## TASK INPUTS

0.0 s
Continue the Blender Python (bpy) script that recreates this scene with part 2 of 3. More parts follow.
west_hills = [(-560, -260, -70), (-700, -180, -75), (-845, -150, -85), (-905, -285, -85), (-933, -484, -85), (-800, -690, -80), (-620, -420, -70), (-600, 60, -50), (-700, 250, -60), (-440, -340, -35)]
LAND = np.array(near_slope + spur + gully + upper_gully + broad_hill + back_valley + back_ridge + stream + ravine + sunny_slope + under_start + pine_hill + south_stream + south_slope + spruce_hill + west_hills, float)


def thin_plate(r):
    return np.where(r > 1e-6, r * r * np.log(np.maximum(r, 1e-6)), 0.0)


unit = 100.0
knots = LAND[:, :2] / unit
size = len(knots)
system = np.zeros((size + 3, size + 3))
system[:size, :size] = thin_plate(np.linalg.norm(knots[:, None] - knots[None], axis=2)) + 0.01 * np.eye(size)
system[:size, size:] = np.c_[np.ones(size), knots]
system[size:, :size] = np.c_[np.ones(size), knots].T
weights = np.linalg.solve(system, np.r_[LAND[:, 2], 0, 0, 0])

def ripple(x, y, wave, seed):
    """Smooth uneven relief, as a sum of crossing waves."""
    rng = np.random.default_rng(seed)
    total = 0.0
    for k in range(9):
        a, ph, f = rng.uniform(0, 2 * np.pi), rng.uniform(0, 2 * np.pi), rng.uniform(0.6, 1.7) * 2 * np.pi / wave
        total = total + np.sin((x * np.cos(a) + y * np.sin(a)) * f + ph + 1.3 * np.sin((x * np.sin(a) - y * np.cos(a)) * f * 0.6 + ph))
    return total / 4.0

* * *

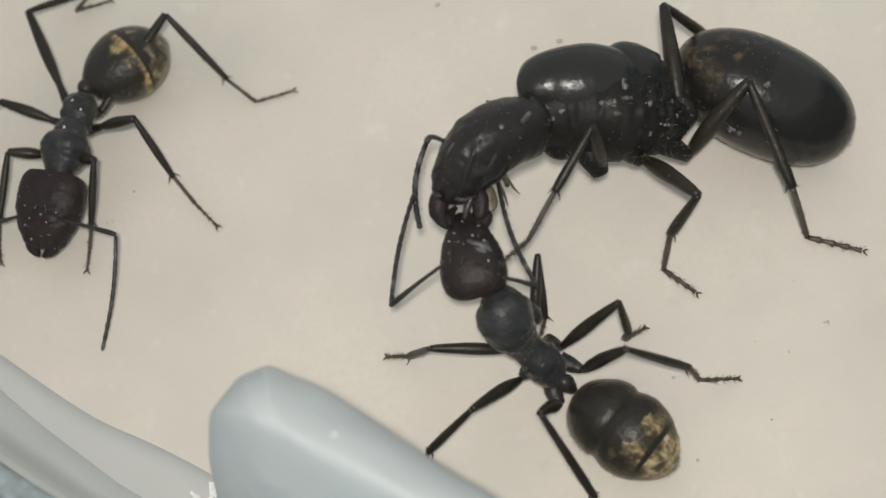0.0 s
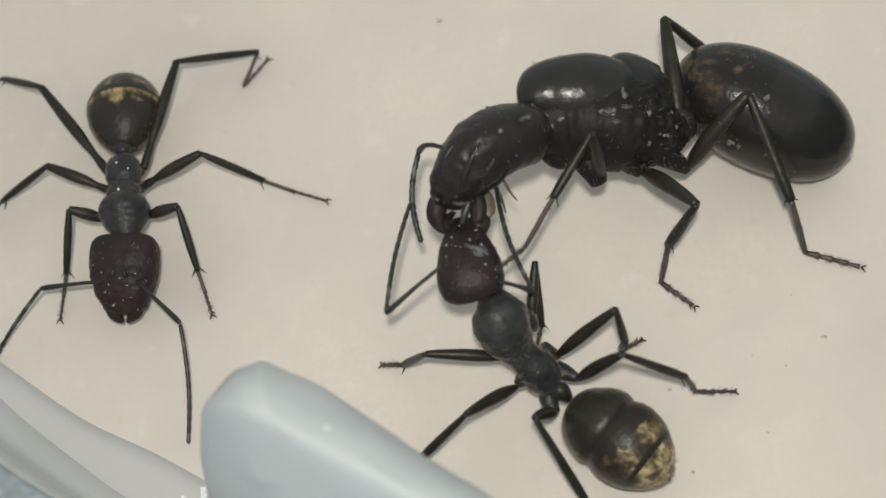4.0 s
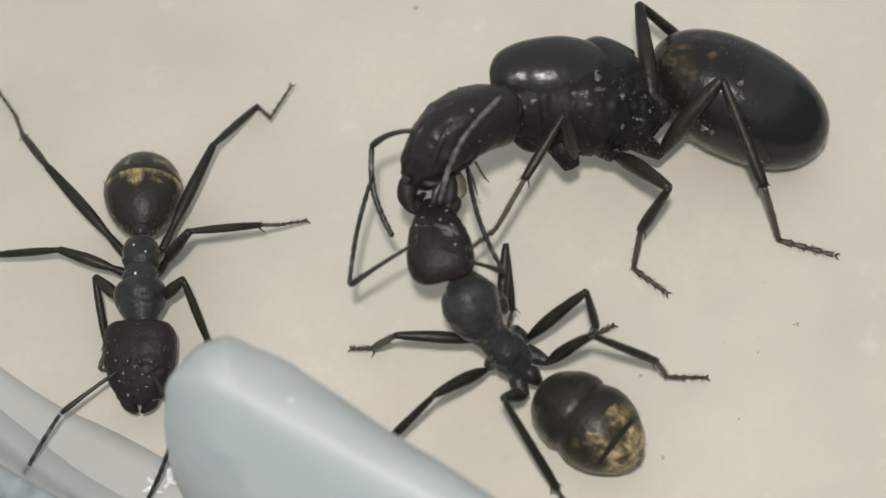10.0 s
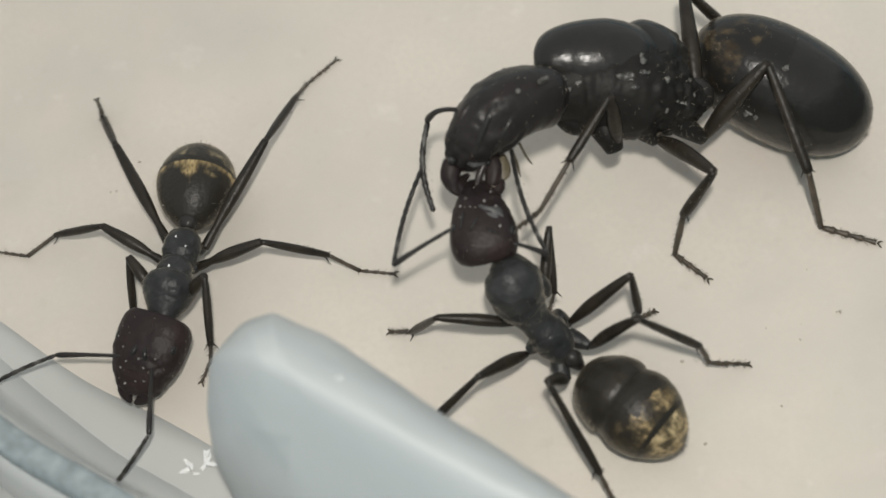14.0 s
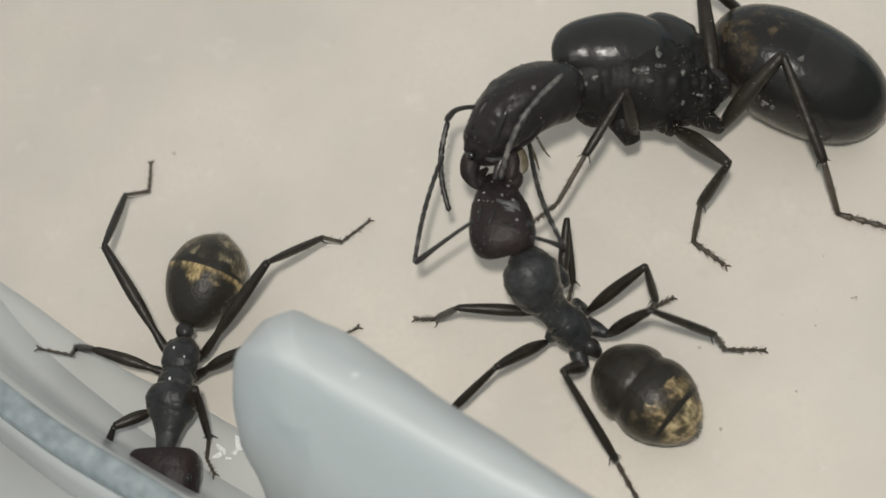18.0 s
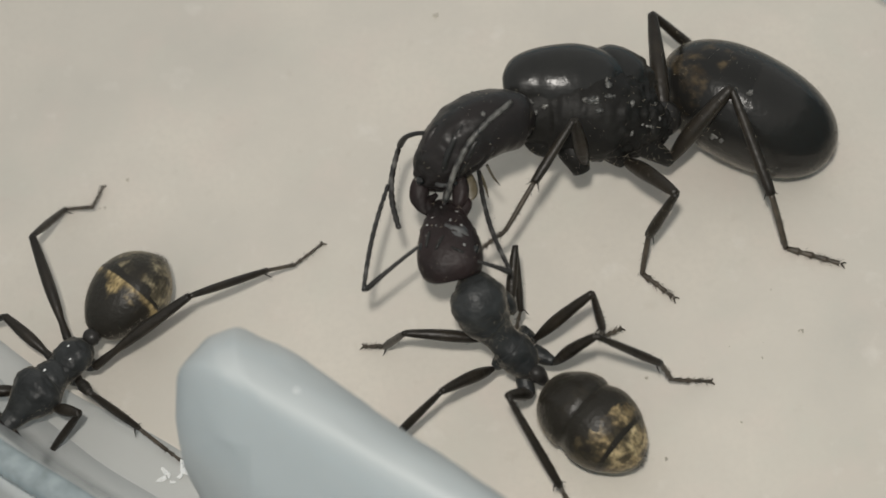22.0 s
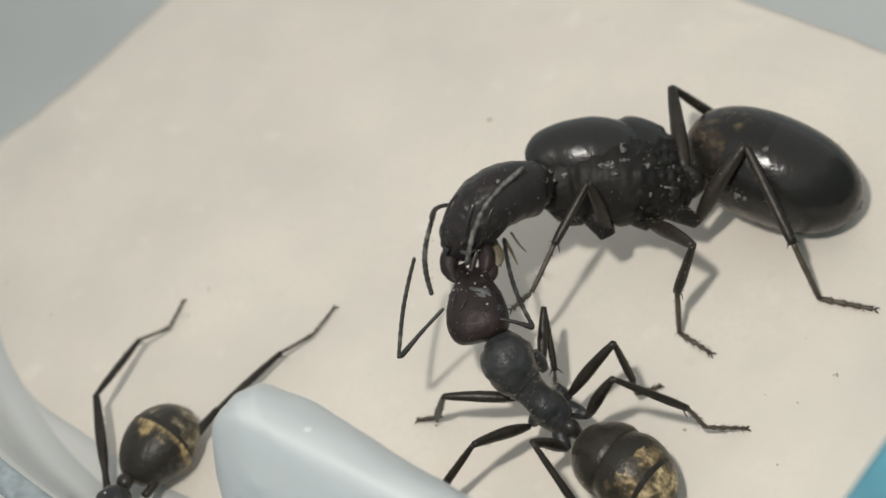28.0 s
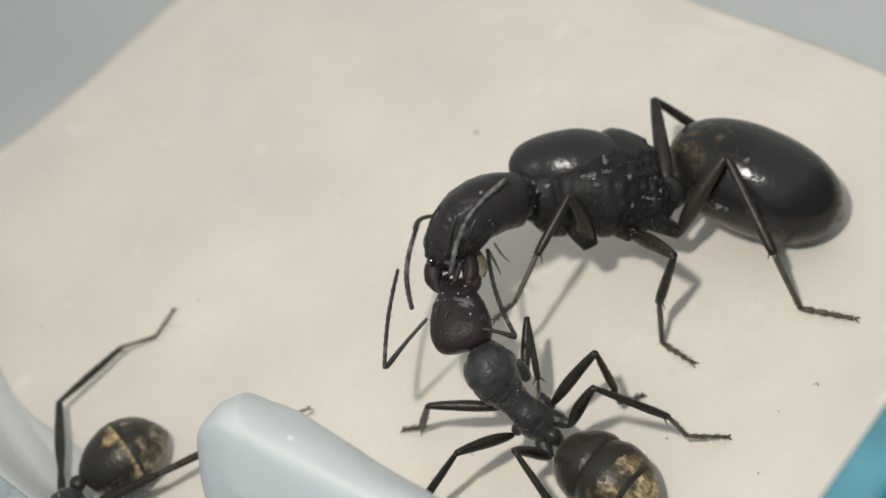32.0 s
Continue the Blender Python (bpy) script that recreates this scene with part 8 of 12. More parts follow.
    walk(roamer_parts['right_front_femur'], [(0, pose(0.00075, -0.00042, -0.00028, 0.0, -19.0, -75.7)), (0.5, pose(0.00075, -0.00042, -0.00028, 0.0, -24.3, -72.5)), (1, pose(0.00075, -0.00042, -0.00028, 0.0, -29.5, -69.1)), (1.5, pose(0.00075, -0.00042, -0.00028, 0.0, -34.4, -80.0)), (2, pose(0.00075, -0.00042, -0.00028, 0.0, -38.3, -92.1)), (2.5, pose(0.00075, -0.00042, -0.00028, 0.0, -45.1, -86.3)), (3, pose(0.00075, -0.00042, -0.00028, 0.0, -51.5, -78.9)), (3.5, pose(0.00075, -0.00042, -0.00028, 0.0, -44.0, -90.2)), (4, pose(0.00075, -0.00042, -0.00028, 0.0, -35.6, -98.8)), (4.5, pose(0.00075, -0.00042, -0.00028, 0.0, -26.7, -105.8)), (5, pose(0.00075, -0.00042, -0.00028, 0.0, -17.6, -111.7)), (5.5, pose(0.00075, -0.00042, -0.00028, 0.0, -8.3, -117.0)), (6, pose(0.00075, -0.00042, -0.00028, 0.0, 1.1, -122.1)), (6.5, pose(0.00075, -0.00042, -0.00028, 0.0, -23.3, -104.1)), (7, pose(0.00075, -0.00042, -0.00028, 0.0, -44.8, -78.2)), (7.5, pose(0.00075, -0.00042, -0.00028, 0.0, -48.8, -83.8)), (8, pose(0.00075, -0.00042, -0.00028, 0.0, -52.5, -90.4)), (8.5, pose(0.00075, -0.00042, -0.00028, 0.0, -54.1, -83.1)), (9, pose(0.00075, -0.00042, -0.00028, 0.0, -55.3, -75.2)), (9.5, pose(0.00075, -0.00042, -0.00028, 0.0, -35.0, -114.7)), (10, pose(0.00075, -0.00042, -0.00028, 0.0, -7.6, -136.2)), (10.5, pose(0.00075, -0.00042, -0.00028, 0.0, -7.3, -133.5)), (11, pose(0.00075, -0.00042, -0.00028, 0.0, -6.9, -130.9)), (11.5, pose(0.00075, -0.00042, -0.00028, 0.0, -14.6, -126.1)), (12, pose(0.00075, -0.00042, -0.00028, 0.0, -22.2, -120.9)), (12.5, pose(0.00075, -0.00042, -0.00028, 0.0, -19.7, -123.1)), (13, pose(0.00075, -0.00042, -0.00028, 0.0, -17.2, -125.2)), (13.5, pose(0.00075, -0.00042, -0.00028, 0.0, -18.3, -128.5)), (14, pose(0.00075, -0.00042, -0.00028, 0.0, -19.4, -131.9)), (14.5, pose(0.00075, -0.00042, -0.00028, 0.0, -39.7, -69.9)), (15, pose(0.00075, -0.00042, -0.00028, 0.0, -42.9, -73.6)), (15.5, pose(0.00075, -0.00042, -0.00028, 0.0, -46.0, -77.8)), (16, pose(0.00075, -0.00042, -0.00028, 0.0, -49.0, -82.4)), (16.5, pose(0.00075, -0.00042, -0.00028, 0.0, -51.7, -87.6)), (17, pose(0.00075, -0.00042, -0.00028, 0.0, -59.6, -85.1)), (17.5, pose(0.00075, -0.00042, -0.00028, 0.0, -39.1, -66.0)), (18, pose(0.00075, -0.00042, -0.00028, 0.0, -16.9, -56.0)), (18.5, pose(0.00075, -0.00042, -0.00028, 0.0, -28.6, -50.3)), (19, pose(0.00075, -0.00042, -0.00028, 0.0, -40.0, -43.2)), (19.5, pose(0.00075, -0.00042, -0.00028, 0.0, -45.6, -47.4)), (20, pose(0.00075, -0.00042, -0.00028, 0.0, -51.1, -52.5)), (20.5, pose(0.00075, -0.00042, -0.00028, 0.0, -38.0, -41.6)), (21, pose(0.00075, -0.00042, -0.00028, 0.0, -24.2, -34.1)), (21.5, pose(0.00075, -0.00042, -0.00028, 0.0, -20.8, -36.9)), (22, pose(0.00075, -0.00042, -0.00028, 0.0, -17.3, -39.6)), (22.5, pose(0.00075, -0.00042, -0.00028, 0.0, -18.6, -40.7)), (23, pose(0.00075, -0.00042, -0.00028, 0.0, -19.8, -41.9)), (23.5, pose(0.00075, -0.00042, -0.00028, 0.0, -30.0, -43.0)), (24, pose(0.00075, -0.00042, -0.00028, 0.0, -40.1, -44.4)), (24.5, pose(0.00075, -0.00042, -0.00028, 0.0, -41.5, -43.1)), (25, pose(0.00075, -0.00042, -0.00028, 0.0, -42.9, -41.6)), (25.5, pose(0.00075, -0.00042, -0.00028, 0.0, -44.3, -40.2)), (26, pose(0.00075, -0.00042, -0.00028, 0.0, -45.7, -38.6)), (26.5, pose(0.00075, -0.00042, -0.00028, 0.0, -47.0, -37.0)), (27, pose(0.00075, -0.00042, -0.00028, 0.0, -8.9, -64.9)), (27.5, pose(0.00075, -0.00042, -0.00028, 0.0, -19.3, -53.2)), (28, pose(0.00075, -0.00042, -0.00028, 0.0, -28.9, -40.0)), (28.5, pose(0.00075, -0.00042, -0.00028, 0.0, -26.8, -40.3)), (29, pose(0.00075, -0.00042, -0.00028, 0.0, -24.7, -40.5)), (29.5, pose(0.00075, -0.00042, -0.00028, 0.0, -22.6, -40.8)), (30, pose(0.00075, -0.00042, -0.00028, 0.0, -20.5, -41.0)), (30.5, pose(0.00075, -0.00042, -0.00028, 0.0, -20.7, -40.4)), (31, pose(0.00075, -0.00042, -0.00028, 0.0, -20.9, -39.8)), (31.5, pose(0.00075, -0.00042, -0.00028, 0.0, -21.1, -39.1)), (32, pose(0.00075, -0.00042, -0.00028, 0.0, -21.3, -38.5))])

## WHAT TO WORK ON
Within the records above, how many lines include the word "follow"? State the number by itself.

## EXERCISE RESPONSE
2